Следователь: «Назовите фамилии Ваших и Зубакина знакомых, разделяющих философские и религиозные взгляды Зубакина».
А. Цветаева: «Из таких лиц мне известны Валентин Николаевич Волошинов и Леонид Федорович Шевелев. Оба эти лица - ныне умершие».
Следователь: «Кто еще разделял философские и религиозные взгляды Зубакина из известных Вам лиц?»
А. Цветаева: «Кроме Волошинова и Шевелева, лиц, разделявших взгляды Зубакина, я никого не знаю».
Следователь: «Назовите фамилию Анастасии, проживающей в Смоленске, которая в 1936 году приезжала в Москву на панихиду по Ивашеву».

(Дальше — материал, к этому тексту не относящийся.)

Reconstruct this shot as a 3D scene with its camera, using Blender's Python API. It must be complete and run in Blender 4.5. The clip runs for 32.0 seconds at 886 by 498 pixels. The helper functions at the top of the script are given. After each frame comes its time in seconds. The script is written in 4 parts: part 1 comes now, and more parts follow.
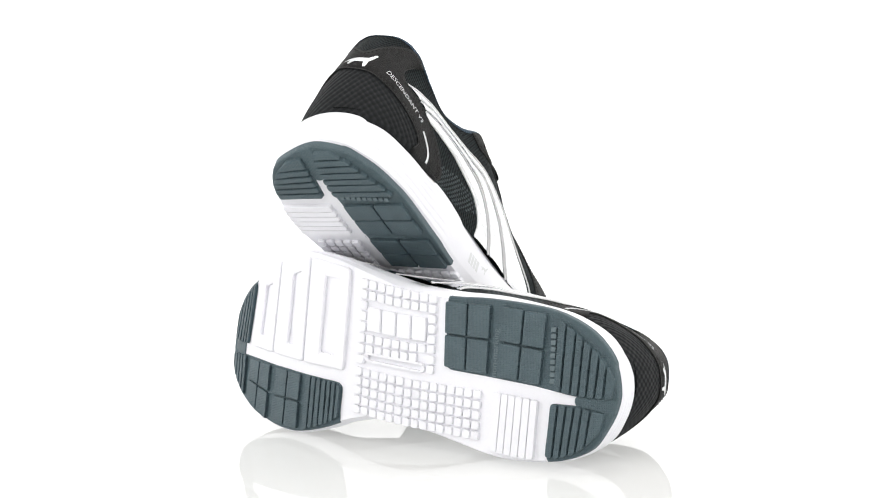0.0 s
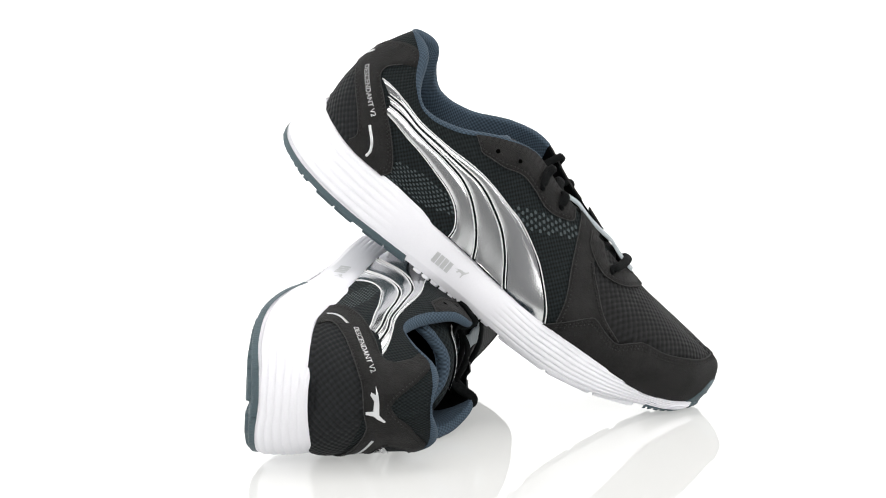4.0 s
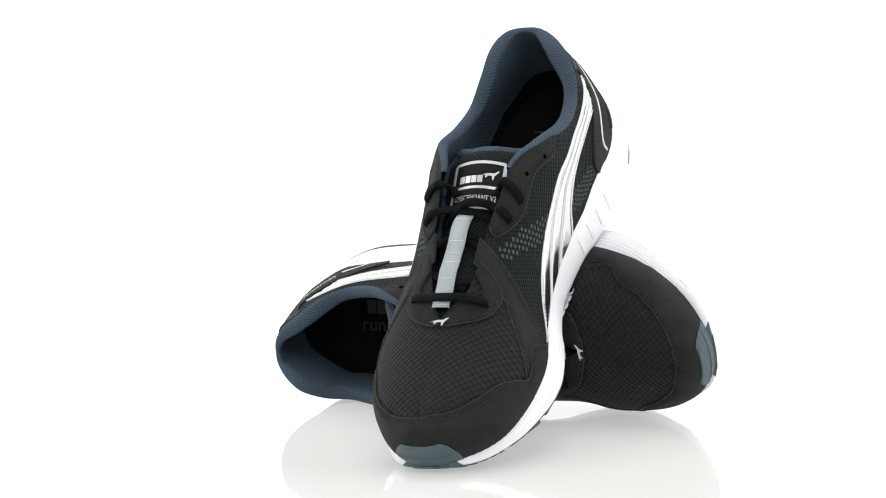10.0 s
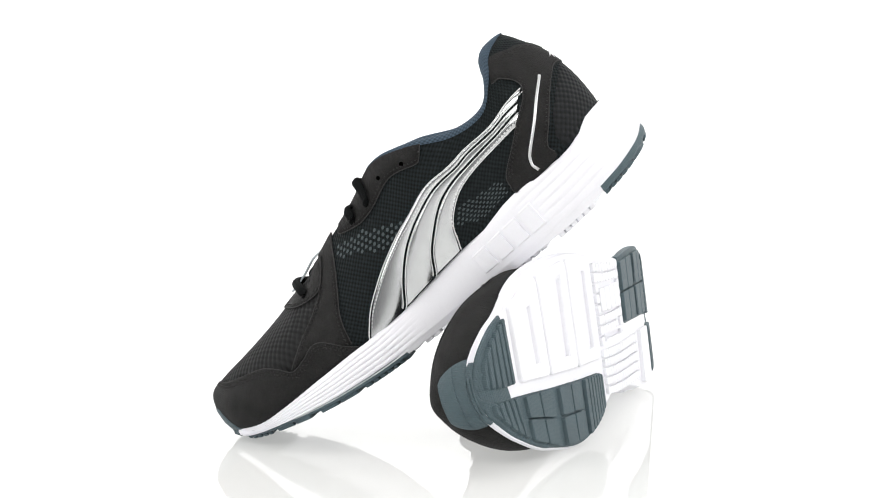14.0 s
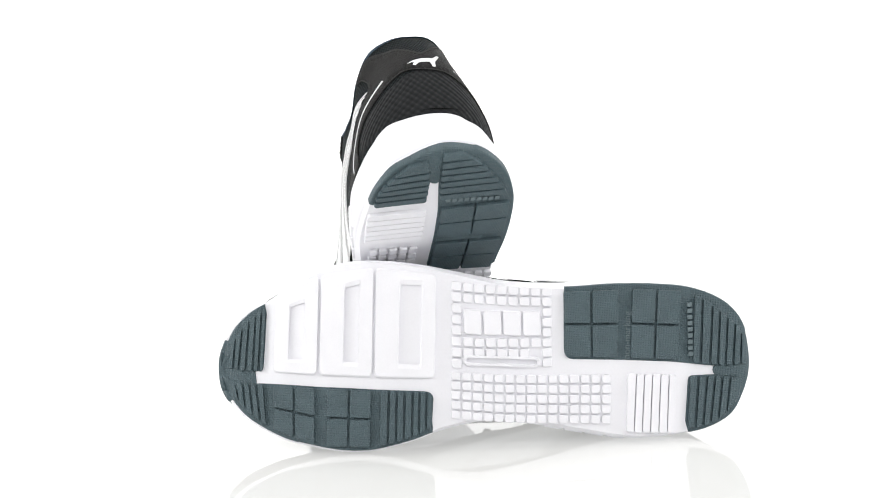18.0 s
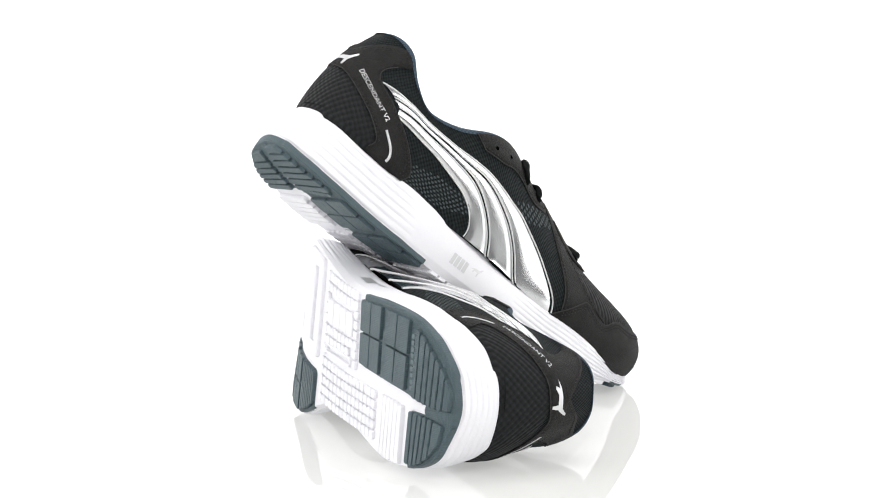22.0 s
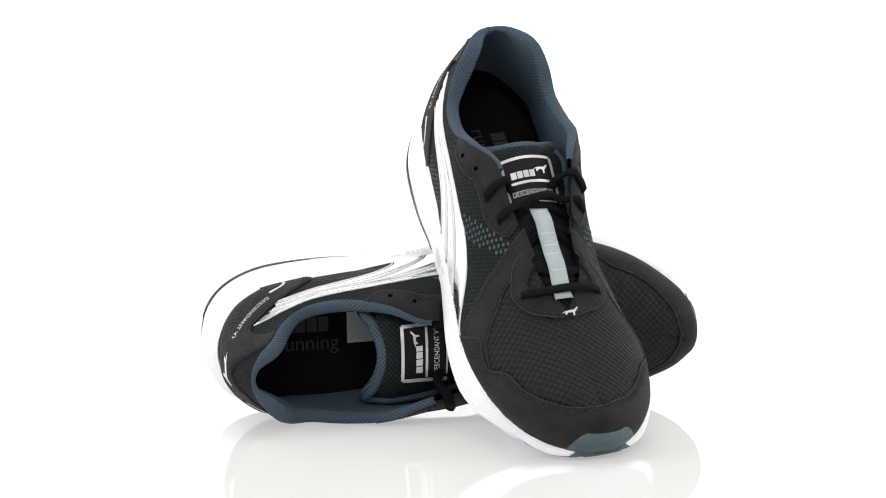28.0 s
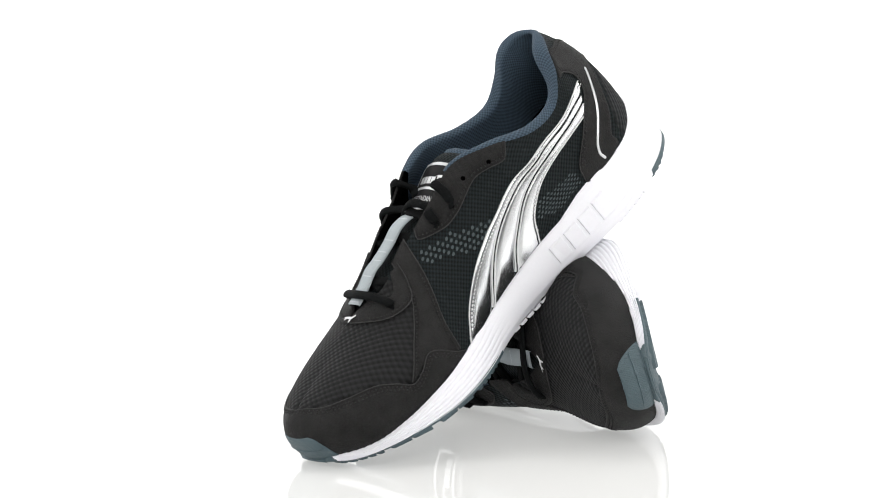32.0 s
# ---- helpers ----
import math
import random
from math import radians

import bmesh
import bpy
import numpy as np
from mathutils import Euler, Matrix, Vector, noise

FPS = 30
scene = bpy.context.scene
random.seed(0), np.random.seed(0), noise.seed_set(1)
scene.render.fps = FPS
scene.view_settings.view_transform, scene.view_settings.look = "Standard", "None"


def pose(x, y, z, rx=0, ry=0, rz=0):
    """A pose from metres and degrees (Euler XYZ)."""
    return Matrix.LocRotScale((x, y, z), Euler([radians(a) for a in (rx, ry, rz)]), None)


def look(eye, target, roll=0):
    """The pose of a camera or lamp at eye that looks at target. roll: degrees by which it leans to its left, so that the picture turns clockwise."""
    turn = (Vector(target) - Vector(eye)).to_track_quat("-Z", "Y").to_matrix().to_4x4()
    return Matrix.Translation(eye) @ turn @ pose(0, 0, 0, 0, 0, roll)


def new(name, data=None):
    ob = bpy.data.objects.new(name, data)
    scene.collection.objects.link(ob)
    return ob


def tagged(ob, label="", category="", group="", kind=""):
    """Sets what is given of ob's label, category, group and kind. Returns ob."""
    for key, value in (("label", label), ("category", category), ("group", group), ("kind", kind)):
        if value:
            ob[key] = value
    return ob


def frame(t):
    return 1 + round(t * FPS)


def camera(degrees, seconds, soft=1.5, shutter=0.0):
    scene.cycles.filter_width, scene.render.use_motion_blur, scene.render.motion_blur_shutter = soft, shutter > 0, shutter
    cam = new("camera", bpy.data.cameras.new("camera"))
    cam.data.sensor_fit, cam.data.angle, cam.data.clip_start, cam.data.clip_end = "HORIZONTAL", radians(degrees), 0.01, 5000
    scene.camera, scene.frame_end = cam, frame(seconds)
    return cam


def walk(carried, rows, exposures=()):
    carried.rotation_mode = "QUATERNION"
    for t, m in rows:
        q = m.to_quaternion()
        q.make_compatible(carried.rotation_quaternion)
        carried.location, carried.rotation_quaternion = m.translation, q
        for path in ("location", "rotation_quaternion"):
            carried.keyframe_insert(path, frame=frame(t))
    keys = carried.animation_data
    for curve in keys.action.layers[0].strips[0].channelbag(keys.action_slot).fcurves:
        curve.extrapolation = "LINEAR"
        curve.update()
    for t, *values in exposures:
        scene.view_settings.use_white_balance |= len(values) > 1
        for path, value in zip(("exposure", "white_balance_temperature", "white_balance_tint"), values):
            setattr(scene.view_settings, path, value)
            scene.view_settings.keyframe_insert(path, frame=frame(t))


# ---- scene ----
# One shoe pair turns on a white table before a fixed camera.
TURN = -0.30936          # radians a second, clockwise from above
SECONDS = 32.0

cam = camera(20.0, SECONDS, soft=1.05)
PAN, TILT = 0.00797, 0.14208
EYE = Vector((0.0, -1.5158, 0.3235))
AIM = EYE + Vector((-math.sin(PAN) * math.cos(TILT), math.cos(PAN) * math.cos(TILT), -math.sin(TILT)))
walk(cam, [(0.0, look(EYE, AIM, -2.186)), (SECONDS, look(EYE, AIM, -2.186))])

# ---- light: a white studio with softboxes over and beside the table ----
world = bpy.data.worlds.new("studio")
scene.world = world
world.use_nodes = True
wn = world.node_tree.nodes["Background"]
wn.inputs["Color"].default_value = (0.97, 0.985, 1.0, 1)
wn.inputs["Strength"].default_value = 0.26


def softbox(name, eye, target, sx, sy, power):
    lamp = bpy.data.lights.new(name, "AREA")
    lamp.shape, lamp.size, lamp.size_y, lamp.energy = "RECTANGLE", sx, sy, power
    lamp.color = (1.0, 0.985, 0.965)
    ob = new(name, lamp)
    ob.matrix_world = look(eye, target)
    return ob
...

А. Цветаева: «Назвать фамилию Анастасии я отказываюсь из тех соображений, что этот человек ничем себя не скомпрометировал, и если будет известна фамилия Анастасии, то она будет привлечена к ответственности невинно».
И вот, наконец, обвинительное заключение сформулировано.
«В предъявленных обвинениях виновной себя не признала, но полностью изобличается показаниями участников организации», которые назвали ее «активнейшим членом организации», «секретарем организации и хранителем архива и реликвий «Ордена».
Постановлением судебной тройки от 10 января 1938 года Анастасия Ивановна Цветаева была приговорена к десяти годам заключения в ИТЛ (исправительно-трудовых лагерях), а уже в феврале отправлена в лагерь НКВД БАМ в район Хабаровска. С сентября 1941 года работала на Ургальском строительстве: до сентября 1942 года - в пос. Тырма, затем до конца срока - в лаг. № 4 на ст. Известковая Еврейской АО; в сентябре 1947 года была освобождена из заключения.